__Source excerpt__.
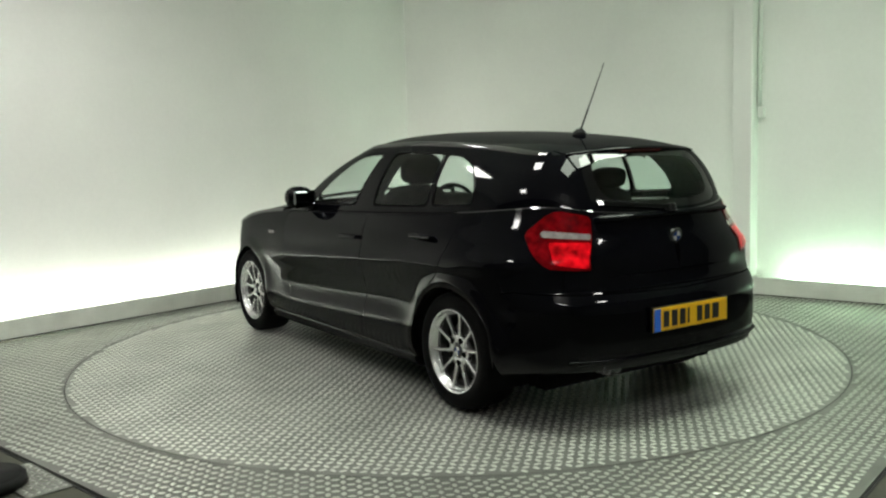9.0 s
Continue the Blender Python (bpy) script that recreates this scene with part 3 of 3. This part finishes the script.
uv, us = tessellate(frames, 0.035)
us = {k: [f for f in v if all(-1e-3 <= uv[i][0] <= end + 1e-3 for i in f)] for k, v in us.items()}
mapped("upper_body", uv, us["pillar"], upper, PAINT, car, (1, -1))
for side in (1, -1):
    mapped("window_seal", uv, us["seal"], upper, LINER, car, (side,), "matt black window surround", 0.001)
    for nm, key, owner in (("window_pane", "front", doors[side, 0]), ("window_pane", "rear", doors[side, 1]), ("quarter_pane", "quarter", doors[side, 1])):
        mapped(nm, uv, us[key], upper, SIDEGLASS, owner, (side,), "tinted side window", -0.003)
windscreen = mapped("windscreen", uv, us["wind"], upper, SCREEN, car, (1, -1), "clear windscreen", -0.002)
frit = mapped("window_border", uv, us["frit"], upper, FRIT, tailgate, (1, -1), "black printed border of the rear window", -0.002)
rear_glass = mapped("rear_window", uv, us["back"], upper, SIDEGLASS, tailgate, (1, -1), "tinted rear window", -0.002)

# roof skin between the two rails
centre = spline([(z,) for z in (1.388, 1.417, 1.429, 1.434, 1.432, 1.427, 1.418, 1.405, 1.390, 1.368, 1.324)])
RG = np.array([roof(g) for g in np.linspace(0, 14, 281)])
rows = []
for i in range(45):
    f = i / 44
    x = .1295 - (.1295 + 1.8195) * (f - .035 * math.sin(2 * math.pi * f))
    y = float(np.interp(-x, -RG[:, 0], RG[:, 1]))
    ze = float(np.interp(-x, -RG[:, 0], RG[:, 2]))
    zc = max(float(centre((.13 - x) / 1.95 * 10)[0]), ze)
    rows.append([(x, y * u, ze + (zc - ze) * (1 - abs(u) ** 2.8)) for u in np.linspace(-1, 1, 21)])
skin("roof", rows, PAINT, car)

# shoulder and cowl between lower and upper body
rows = []
for g in np.linspace(4, 14, 90):
    rows.append([tuple(waist(g)[1]), tuple(base(g))])
for side in (1, -1):
    skin("waist_rail", [[(x, y * side, z) for x, y, z in r] for r in rows], GLOSS, car)
rows = []
for u in np.linspace(-1, 1, 31):
    g = 4 * abs(u)
    p = base(g)
    q = edge_rows[0][int(round((u + 1) * 12))]
    rows.append([(p[0], math.copysign(p[1], u), p[2]), ((p[0] + q[0]) / 2, math.copysign((abs(p[1]) + abs(q[1])) / 2, u), p[2] - .025), (q[0], q[1], q[2] - .02)])
skin("cowl", rows, TRIM, car, "black plastic cowl below the windscreen")

# wipers
for y0, y1 in ((.55, -.05), (.0, -.58)):
    bm = B()
    a, b = Vector(upper(float(np.interp(4 * abs(y0) / .76, G, GARC)), .03)), Vector(upper(float(np.interp(4 * abs(y1) / .76, G, GARC)), .03))
    a.y, b.y = y0, y1
    a.z += .015
    b.z += .02
    d = b - a
    m = Matrix.Translation((a + b) / 2) @ d.to_track_quat("Z", "Y").to_matrix().to_4x4()
    box(bm, m @ pose(0, 0, -d.length / 2), .012, .022, d.length, .003)
    cyl(bm, Matrix.Translation(a), .02, .015, .04, 12)
    part("wiper", bm, TRIM, car)


# ---- wheels ----
def lathe(bm, profile, n=48):
    """Turns (radius, depth) pairs round the y axis."""
    rings = [[bm.verts.new((r * math.cos(2 * math.pi * i / n), d, r * math.sin(2 * math.pi * i / n))) for i in range(n)] for r, d in profile]
    for a, b in zip(rings, rings[1:]):
        for i in range(n):
            j = (i + 1) % n
            bm.faces.new((a[i], a[j], b[j], b[i]))
    bmesh.ops.recalc_face_normals(bm, faces=bm.faces)
    return bm


def wheel():
    """A ten-spoke wheel whose outer face looks to +y."""
    hub = new("wheel")
    hub.parent = car
    bm = lathe(B(), [(.222, -.10), (.232, -.105), (.285, -.115), (.303, -.10), (.308, -.07), (.3095, 0), (.308, .06), (.302, .088), (.290, .101), (.262, .108), (.232, .104), (.221, .099), (.2145, .09), (.2145, .05)])
    part("tyre", bm, TYRE, hub, "black rubber tyre", True)
    rim = part("rim", lathe(B(), [(.213, -.09), (.216, .088), (.2205, .099), (.2165, .103), (.212, .100), (.208, .090), (.203, .078), (.196, .073), (.190, .066), (.189, .05)]), ALLOY, hub, "silver alloy rim", True)
    part("barrel", lathe(B(), [(.191, .055), (.190, .03), (.190, -.08)]), ALLOY_DARK, hub, "dark inner barrel", True)
    for i in range(10):
        bm = B()
        prev = None
        for r, w, y, t in ((.050, .014, .066, .02), (.085, .0085, .068, .02), (.14, .0068, .073, .018), (.185, .0075, .078, .018), (.205, .012, .082, .02)):
            ring = [bm.verts.new((sx * w * 1.25, y - t, r)) for sx in (-1,)] + [bm.verts.new((-w, y - .004, r)), bm.verts.new((-w * .55, y, r)), bm.verts.new((w * .55, y, r)), bm.verts.new((w, y - .004, r)), bm.verts.new((w * 1.25, y - t, r))]
            if prev:
                for a in range(6):
                    b = (a + 1) % 6
                    bm.faces.new((prev[a], prev[b], ring[b], ring[a]))
            prev = ring
        bmesh.ops.recalc_face_normals(bm, faces=bm.faces)
        part("spoke", bm, ALLOY, rim, at=Matrix.Rotation(radians(36 * i + 8), 4, "Y"))
    part("hub_face", lathe(B(), [(.086, .03), (.084, .058), (.078, .066), (.046, .069), (.037, .062), (.036, .05)], 32), ALLOY, rim, "silver hub", True)
    # near-black discs paint the shade inside the five bolt holes
    for i in range(5):
        bm = B()
        cyl(bm, Matrix.Rotation(radians(72 * i + 26), 4, "Y") @ pose(0, .066, .062, 90, 0, 0), .0155, .0155, .012, 12)
        part("bolt_hole_disc", bm, LINER, rim, "dark disc standing for a shaded bolt hole")
    cap = part("hub_cap", lathe(B(), [(.034, .055), (.034, .067), (.031, .069), (.0, .070)], 24), INK, rim, "dark round hub cap", True)
    for q, mt in enumerate((BADGE_BLUE, BADGE_WHITE, BADGE_BLUE, BADGE_WHITE)):
        bm = B()
        c = bm.verts.new((0, .0715, 0))
        arc = [bm.verts.new((.021 * math.cos(radians(90 * q + 15 * j)), .0712, .021 * math.sin(radians(90 * q + 15 * j)))) for j in range(7)]
        for a, b in zip(arc, arc[1:]):
            bm.faces.new((c, b, a))
        part("cap_quarter", bm, mt, cap)
    part("brake_disc", lathe(B(), [(.0, .005), (.15, .005), (.152, 0), (.152, -.02), (.0, -.02)], 32), ALLOY_DARK, hub, "dull steel brake disc", True)
    bm = B()
    box(bm, pose(.115, .008, -.05), .06, .06, .10, .012)
    part("brake_caliper", bm, LINER, hub)
    bm = B()
    cyl(bm, pose(0, -.06, 0, 90, 0, 0), .205, .205, .01, 32)
    part("back_plate", bm, LINER, hub)
    return hub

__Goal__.
Reproduce the data above in full, exactly as it is, with the pictures left out.

__Full answer__.
9.0 s
Continue the Blender Python (bpy) script that recreates this scene with part 3 of 3. This part finishes the script.
uv, us = tessellate(frames, 0.035)
us = {k: [f for f in v if all(-1e-3 <= uv[i][0] <= end + 1e-3 for i in f)] for k, v in us.items()}
mapped("upper_body", uv, us["pillar"], upper, PAINT, car, (1, -1))
for side in (1, -1):
    mapped("window_seal", uv, us["seal"], upper, LINER, car, (side,), "matt black window surround", 0.001)
    for nm, key, owner in (("window_pane", "front", doors[side, 0]), ("window_pane", "rear", doors[side, 1]), ("quarter_pane", "quarter", doors[side, 1])):
        mapped(nm, uv, us[key], upper, SIDEGLASS, owner, (side,), "tinted side window", -0.003)
windscreen = mapped("windscreen", uv, us["wind"], upper, SCREEN, car, (1, -1), "clear windscreen", -0.002)
frit = mapped("window_border", uv, us["frit"], upper, FRIT, tailgate, (1, -1), "black printed border of the rear window", -0.002)
rear_glass = mapped("rear_window", uv, us["back"], upper, SIDEGLASS, tailgate, (1, -1), "tinted rear window", -0.002)

# roof skin between the two rails
centre = spline([(z,) for z in (1.388, 1.417, 1.429, 1.434, 1.432, 1.427, 1.418, 1.405, 1.390, 1.368, 1.324)])
RG = np.array([roof(g) for g in np.linspace(0, 14, 281)])
rows = []
for i in range(45):
    f = i / 44
    x = .1295 - (.1295 + 1.8195) * (f - .035 * math.sin(2 * math.pi * f))
    y = float(np.interp(-x, -RG[:, 0], RG[:, 1]))
    ze = float(np.interp(-x, -RG[:, 0], RG[:, 2]))
    zc = max(float(centre((.13 - x) / 1.95 * 10)[0]), ze)
    rows.append([(x, y * u, ze + (zc - ze) * (1 - abs(u) ** 2.8)) for u in np.linspace(-1, 1, 21)])
skin("roof", rows, PAINT, car)

# shoulder and cowl between lower and upper body
rows = []
for g in np.linspace(4, 14, 90):
    rows.append([tuple(waist(g)[1]), tuple(base(g))])
for side in (1, -1):
    skin("waist_rail", [[(x, y * side, z) for x, y, z in r] for r in rows], GLOSS, car)
rows = []
for u in np.linspace(-1, 1, 31):
    g = 4 * abs(u)
    p = base(g)
    q = edge_rows[0][int(round((u + 1) * 12))]
    rows.append([(p[0], math.copysign(p[1], u), p[2]), ((p[0] + q[0]) / 2, math.copysign((abs(p[1]) + abs(q[1])) / 2, u), p[2] - .025), (q[0], q[1], q[2] - .02)])
skin("cowl", rows, TRIM, car, "black plastic cowl below the windscreen")

# wipers
for y0, y1 in ((.55, -.05), (.0, -.58)):
    bm = B()
    a, b = Vector(upper(float(np.interp(4 * abs(y0) / .76, G, GARC)), .03)), Vector(upper(float(np.interp(4 * abs(y1) / .76, G, GARC)), .03))
    a.y, b.y = y0, y1
    a.z += .015
    b.z += .02
    d = b - a
    m = Matrix.Translation((a + b) / 2) @ d.to_track_quat("Z", "Y").to_matrix().to_4x4()
    box(bm, m @ pose(0, 0, -d.length / 2), .012, .022, d.length, .003)
    cyl(bm, Matrix.Translation(a), .02, .015, .04, 12)
    part("wiper", bm, TRIM, car)


# ---- wheels ----
def lathe(bm, profile, n=48):
    """Turns (radius, depth) pairs round the y axis."""
    rings = [[bm.verts.new((r * math.cos(2 * math.pi * i / n), d, r * math.sin(2 * math.pi * i / n))) for i in range(n)] for r, d in profile]
    for a, b in zip(rings, rings[1:]):
        for i in range(n):
            j = (i + 1) % n
            bm.faces.new((a[i], a[j], b[j], b[i]))
    bmesh.ops.recalc_face_normals(bm, faces=bm.faces)
    return bm


def wheel():
    """A ten-spoke wheel whose outer face looks to +y."""
    hub = new("wheel")
    hub.parent = car
    bm = lathe(B(), [(.222, -.10), (.232, -.105), (.285, -.115), (.303, -.10), (.308, -.07), (.3095, 0), (.308, .06), (.302, .088), (.290, .101), (.262, .108), (.232, .104), (.221, .099), (.2145, .09), (.2145, .05)])
    part("tyre", bm, TYRE, hub, "black rubber tyre", True)
    rim = part("rim", lathe(B(), [(.213, -.09), (.216, .088), (.2205, .099), (.2165, .103), (.212, .100), (.208, .090), (.203, .078), (.196, .073), (.190, .066), (.189, .05)]), ALLOY, hub, "silver alloy rim", True)
    part("barrel", lathe(B(), [(.191, .055), (.190, .03), (.190, -.08)]), ALLOY_DARK, hub, "dark inner barrel", True)
    for i in range(10):
        bm = B()
        prev = None
        for r, w, y, t in ((.050, .014, .066, .02), (.085, .0085, .068, .02), (.14, .0068, .073, .018), (.185, .0075, .078, .018), (.205, .012, .082, .02)):
            ring = [bm.verts.new((sx * w * 1.25, y - t, r)) for sx in (-1,)] + [bm.verts.new((-w, y - .004, r)), bm.verts.new((-w * .55, y, r)), bm.verts.new((w * .55, y, r)), bm.verts.new((w, y - .004, r)), bm.verts.new((w * 1.25, y - t, r))]
            if prev:
                for a in range(6):
                    b = (a + 1) % 6
                    bm.faces.new((prev[a], prev[b], ring[b], ring[a]))
            prev = ring
        bmesh.ops.recalc_face_normals(bm, faces=bm.faces)
        part("spoke", bm, ALLOY, rim, at=Matrix.Rotation(radians(36 * i + 8), 4, "Y"))
    part("hub_face", lathe(B(), [(.086, .03), (.084, .058), (.078, .066), (.046, .069), (.037, .062), (.036, .05)], 32), ALLOY, rim, "silver hub", True)
    # near-black discs paint the shade inside the five bolt holes
    for i in range(5):
        bm = B()
        cyl(bm, Matrix.Rotation(radians(72 * i + 26), 4, "Y") @ pose(0, .066, .062, 90, 0, 0), .0155, .0155, .012, 12)
        part("bolt_hole_disc", bm, LINER, rim, "dark disc standing for a shaded bolt hole")
    cap = part("hub_cap", lathe(B(), [(.034, .055), (.034, .067), (.031, .069), (.0, .070)], 24), INK, rim, "dark round hub cap", True)
    for q, mt in enumerate((BADGE_BLUE, BADGE_WHITE, BADGE_BLUE, BADGE_WHITE)):
        bm = B()
        c = bm.verts.new((0, .0715, 0))
        arc = [bm.verts.new((.021 * math.cos(radians(90 * q + 15 * j)), .0712, .021 * math.sin(radians(90 * q + 15 * j)))) for j in range(7)]
        for a, b in zip(arc, arc[1:]):
            bm.faces.new((c, b, a))
        part("cap_quarter", bm, mt, cap)
    part("brake_disc", lathe(B(), [(.0, .005), (.15, .005), (.152, 0), (.152, -.02), (.0, -.02)], 32), ALLOY_DARK, hub, "dull steel brake disc", True)
    bm = B()
    box(bm, pose(.115, .008, -.05), .06, .06, .10, .012)
    part("brake_caliper", bm, LINER, hub)
    bm = B()
    cyl(bm, pose(0, -.06, 0, 90, 0, 0), .205, .205, .01, 32)
    part("back_plate", bm, LINER, hub)
    return hub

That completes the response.